F. Sistematika Penulisan
BAB I PENDAHULUAN
Dalam bab ini diuraikan tentang latar belakang permasalahan, rumusan masalah, tujuan penelitian, tinjauan pustaka, dan metode penelitian yang digunakan
BAB II TINJAUAN UMUM
Dalam bab ini akan diuraikan tentang pengertian-pengertian seputar perjanjian pada umumnya dan kemudian dilanjutkan dengan pembahasan mengenai perjanjian pekerjaan yang membahas pengertian perjanjian pekerjaan, sifat dan bentuknya, Isi perjanjian hingga masalah yangterkait dengan adanya keadaan memaksa.

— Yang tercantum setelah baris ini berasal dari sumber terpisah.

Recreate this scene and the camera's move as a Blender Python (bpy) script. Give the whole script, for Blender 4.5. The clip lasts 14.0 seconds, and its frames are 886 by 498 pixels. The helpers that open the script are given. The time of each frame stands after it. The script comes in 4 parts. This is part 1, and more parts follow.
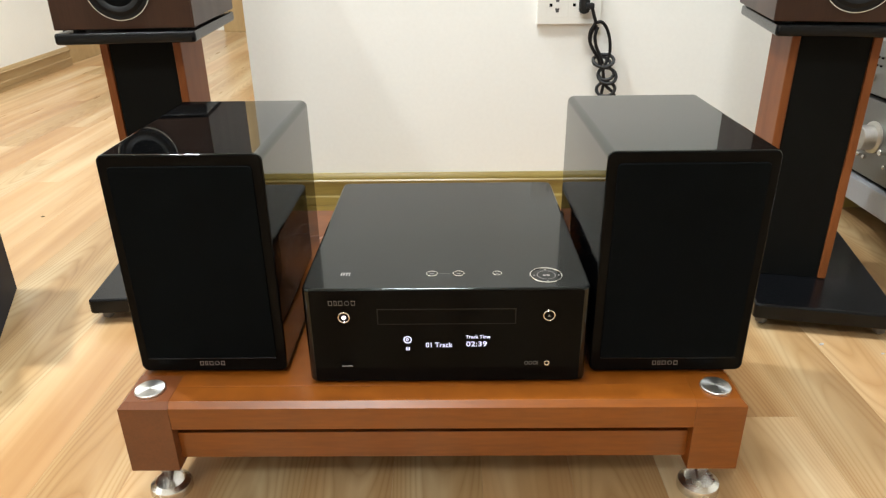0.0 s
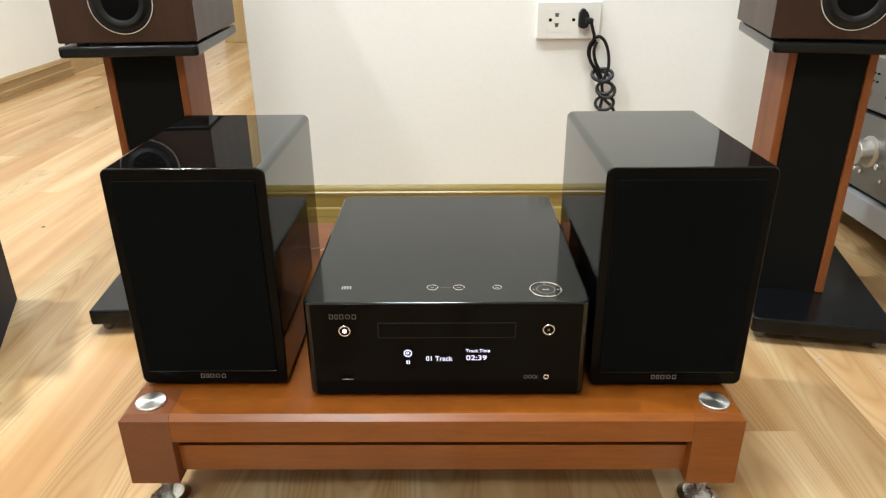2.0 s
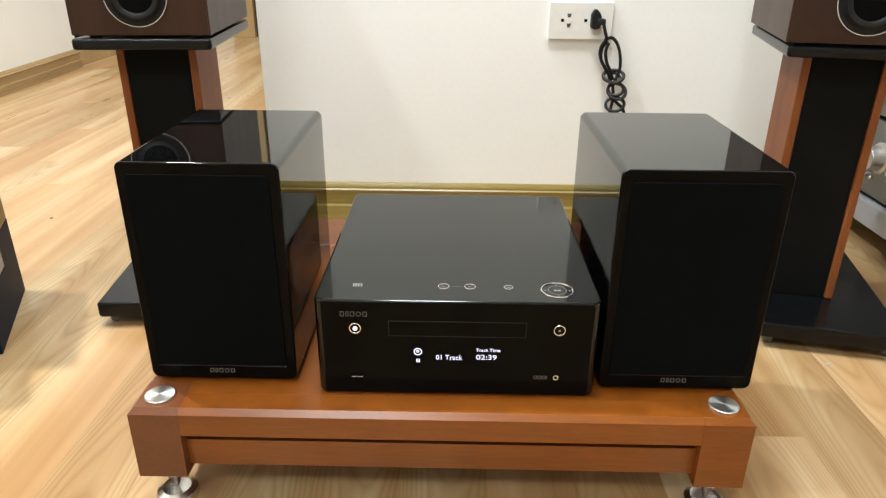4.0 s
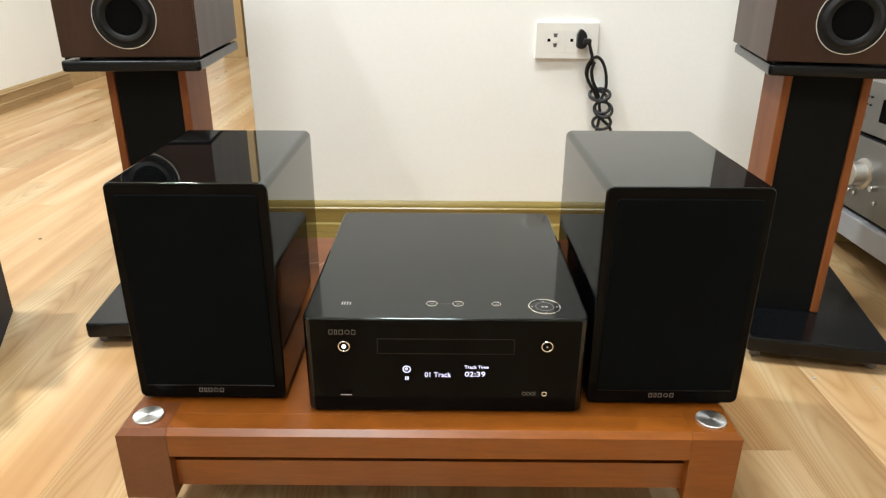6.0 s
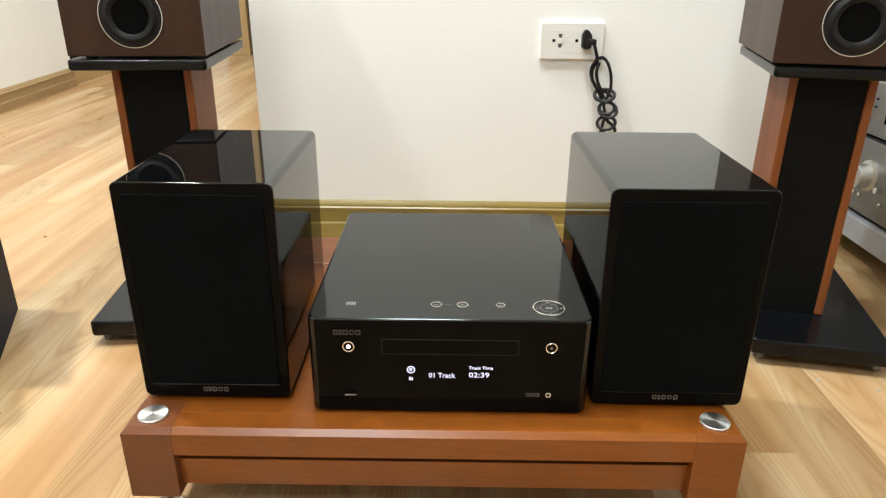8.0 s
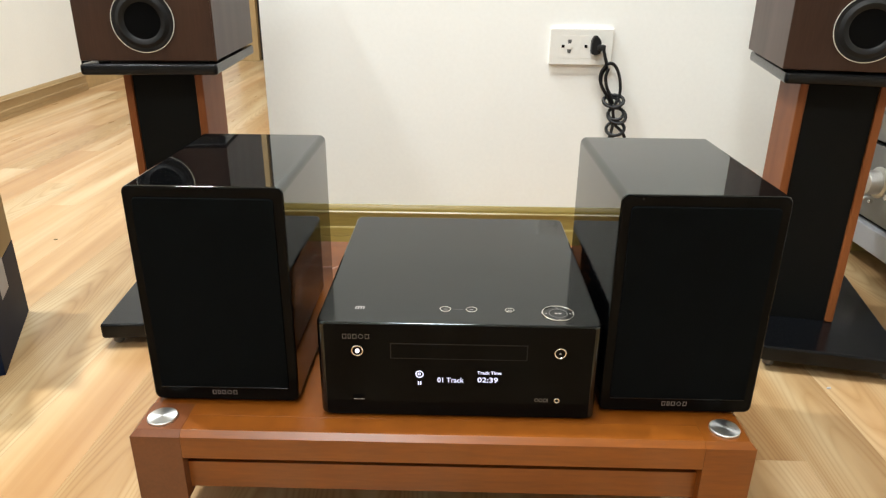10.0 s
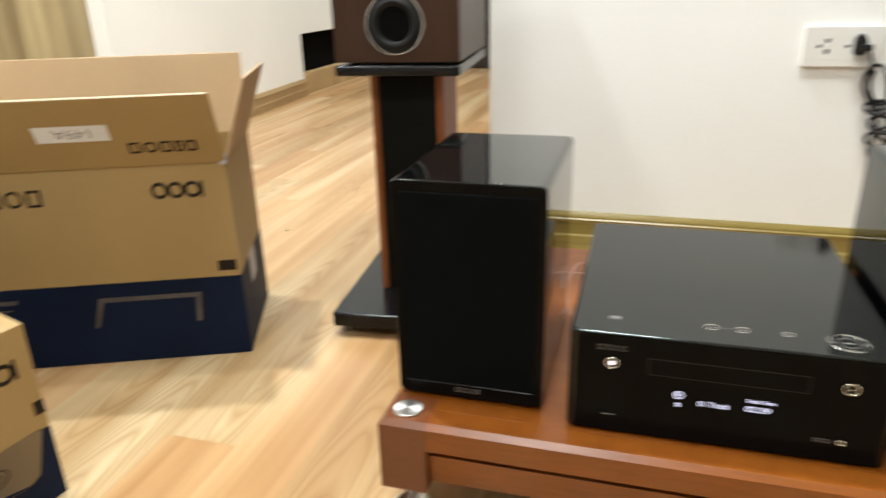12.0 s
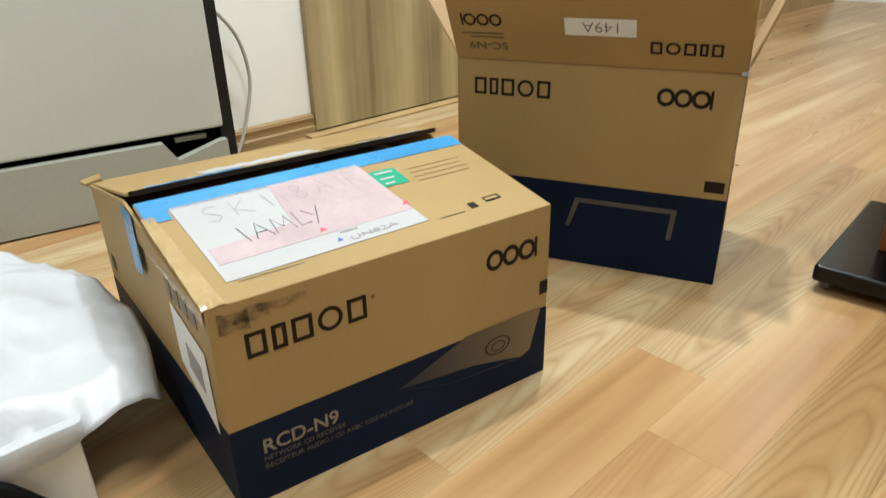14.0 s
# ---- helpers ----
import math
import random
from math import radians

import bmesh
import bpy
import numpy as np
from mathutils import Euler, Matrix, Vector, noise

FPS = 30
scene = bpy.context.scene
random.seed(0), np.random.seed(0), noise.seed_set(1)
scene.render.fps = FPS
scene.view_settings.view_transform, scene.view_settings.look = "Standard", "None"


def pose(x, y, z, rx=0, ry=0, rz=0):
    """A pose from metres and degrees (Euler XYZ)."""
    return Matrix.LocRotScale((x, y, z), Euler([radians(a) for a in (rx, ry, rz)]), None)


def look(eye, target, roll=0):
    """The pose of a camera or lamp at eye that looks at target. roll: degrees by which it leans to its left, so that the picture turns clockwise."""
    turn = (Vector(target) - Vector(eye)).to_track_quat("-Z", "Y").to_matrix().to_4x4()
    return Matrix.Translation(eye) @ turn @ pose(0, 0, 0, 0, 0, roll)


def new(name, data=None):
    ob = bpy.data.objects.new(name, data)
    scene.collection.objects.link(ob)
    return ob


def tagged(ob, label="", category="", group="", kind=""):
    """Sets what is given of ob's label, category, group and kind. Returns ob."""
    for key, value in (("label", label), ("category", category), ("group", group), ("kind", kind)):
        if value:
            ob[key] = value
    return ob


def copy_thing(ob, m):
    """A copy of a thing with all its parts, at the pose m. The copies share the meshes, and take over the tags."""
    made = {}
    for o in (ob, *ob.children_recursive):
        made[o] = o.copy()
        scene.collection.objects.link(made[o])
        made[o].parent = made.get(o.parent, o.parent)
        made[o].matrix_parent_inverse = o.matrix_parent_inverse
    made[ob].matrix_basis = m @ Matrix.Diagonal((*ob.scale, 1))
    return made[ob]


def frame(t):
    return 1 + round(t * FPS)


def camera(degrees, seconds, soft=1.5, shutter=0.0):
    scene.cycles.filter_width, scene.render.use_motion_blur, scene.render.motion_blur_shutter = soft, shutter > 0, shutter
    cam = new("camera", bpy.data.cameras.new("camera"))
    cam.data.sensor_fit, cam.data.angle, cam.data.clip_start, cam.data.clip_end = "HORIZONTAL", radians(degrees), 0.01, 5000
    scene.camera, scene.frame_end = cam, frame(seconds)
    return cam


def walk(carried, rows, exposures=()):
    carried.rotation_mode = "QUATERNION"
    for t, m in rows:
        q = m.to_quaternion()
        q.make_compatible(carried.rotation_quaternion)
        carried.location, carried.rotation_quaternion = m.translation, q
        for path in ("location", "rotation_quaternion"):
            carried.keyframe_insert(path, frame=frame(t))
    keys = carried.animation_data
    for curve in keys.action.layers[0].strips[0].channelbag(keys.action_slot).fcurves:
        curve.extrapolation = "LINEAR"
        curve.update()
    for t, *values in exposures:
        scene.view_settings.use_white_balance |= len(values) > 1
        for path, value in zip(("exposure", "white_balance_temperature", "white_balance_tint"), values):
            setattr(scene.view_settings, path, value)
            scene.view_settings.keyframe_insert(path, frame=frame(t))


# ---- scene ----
cam = camera(65.4, 14.0, 1.3, 0.5)
PATH = [
    (0, (0.006, -0.582, 0.535), (-0.02, 1.237, -0.295), -0.8),
    (0.5, (0.004, -0.583, 0.538), (-0.019, 1.24, -0.283), -0.6),
    (1, (0.004, -0.585, 0.54), (-0.014, 1.243, -0.271), -0.5),
    (1.5, (0.003, -0.585, 0.541), (-0.02, 1.244, -0.267), -0.5),
    (2, (0.004, -0.585, 0.541), (-0.017, 1.246, -0.263), -0.5),
    (2.5, (-0.001, -0.585, 0.54), (-0.027, 1.243, -0.271), -0.2),
    (3, (-0.005, -0.583, 0.539), (-0.04, 1.24, -0.284), 0.5),
    (5.5, (-0.003, -0.588, 0.544), (-0.019, 1.26, -0.223), 0.2),
    (6, (-0.001, -0.589, 0.543), (-0.007, 1.261, -0.218), 0.3),
    (6.5, (0.002, -0.588, 0.542), (-0.004, 1.257, -0.23), 0.2),
    (7, (0.0, -0.59, 0.544), (-0.008, 1.256, -0.225), 0.2),
    (7.5, (-0.002, -0.59, 0.545), (-0.009, 1.259, -0.219), 0.5),
    (8, (-0.003, -0.589, 0.545), (-0.017, 1.26, -0.219), 0.5),
    (10.5, (-0.006, -0.59, 0.545), (-0.042, 1.264, -0.204), 0.6),
    (11, (-0.011, -0.585, 0.543), (-0.054, 1.267, -0.209), 0.8),
    (11.5, (-0.036, -0.591, 0.545), (-0.221, 1.264, -0.181), 0.4),
    (12, (-0.088, -0.579, 0.531), (-0.616, 1.21, -0.192), -1.5),
    (12.5, (-0.156, -0.563, 0.505), (-0.998, 1.063, -0.3), -1.0),
    (13, (-0.215, -0.59, 0.496), (-1.306, 0.864, -0.337), -2.1),
    (13.5, (-0.269, -0.633, 0.477), (-1.569, 0.569, -0.455), -1.2),
    (14, (-0.268, -0.635, 0.49), (-1.591, 0.59, -0.378), -1.4),
]
walk(cam, [(t, look(eye, target, roll)) for t, eye, target, roll in PATH], exposures=[(0, -0.05, 6400, 8), (11.2, -0.05, 6400, 8), (12.0, -0.07, 6400, 8), (12.5, -0.07, 6400, 8), (13.0, -0.15, 5250, 4), (13.5, -0.46, 5450, 2), (14.0, -0.58, 6400, 4)])

# ---- light ----
world = bpy.data.worlds.new("world")
scene.world = world
world.use_nodes = True
world.node_tree.nodes["Background"].inputs[0].default_value = (1.0, 0.95, 0.88, 1)
world.node_tree.nodes["Background"].inputs[1].default_value = 0.05


def downlight(name, x, y, watts, size, z=2.58, colour=(0.96, 0.985, 1.0)):
    data = bpy.data.lights.new(name, "AREA")
    data.shape, data.size, data.energy, data.color = "DISK", size, watts, colour
    ob = new(name, data)
    ob.matrix_world = pose(x, y, z)
    return ob


downlight("ceiling_lamp", -0.50, -1.95, 45, 0.60)
downlight("ceiling_lamp", -0.12, 0.10, 47, 0.40)
downlight("ceiling_lamp", -1.15, -0.02, 22, 0.10)
downlight("ceiling_lamp", -1.08, 0.53, 58, 0.10)
downlight("ceiling_lamp", -1.0, 3.0, 38, 0.2)


# ---- materials ----
def material(name, base, rough=0.5, metal=0.0, **sockets):
    m = bpy.data.materials.new(name)
    m.use_nodes = True
    b = m.node_tree.nodes["Principled BSDF"]
    b.inputs["Base Color"].default_value = (*base, 1)
    b.inputs["Roughness"].default_value = rough
    b.inputs["Metallic"].default_value = metal
    for key, value in sockets.items():
        b.inputs[key.replace("_", " ")].default_value = value
    return m


def nodes_of(m):
    t = m.node_tree
    return t, t.nodes["Principled BSDF"], t.nodes.new, t.links.new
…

BAB III PEMBAHASAN HASIL PENELITIAN
Dalam bab ini akan diuraikan tentang hasil dari penelitian yang dilakukan oleh peneliti terkait dengan jawaban atas rumusan maslah yang ada yaitu pelaksanaan perjanjian pekerjaan peningkatan jalan Jemasih-Sindang wangi tahap III Kecamatan Bantarkawung antara Pemerintah Kabupaten Brebes dengan CV. Aji Pamungkas dan Upaya hukum apakah yang dilakukan oleh pemberi kerja dengan adanya keterlambatan yang dilakukan oleh pemborong didalam penyelesaian pekerjaan
BAB IV PENUTUP
Dalam bab ini penulis akan menyimpulkan dari penelitian yang dilakukan kemudian akan memberikan saran.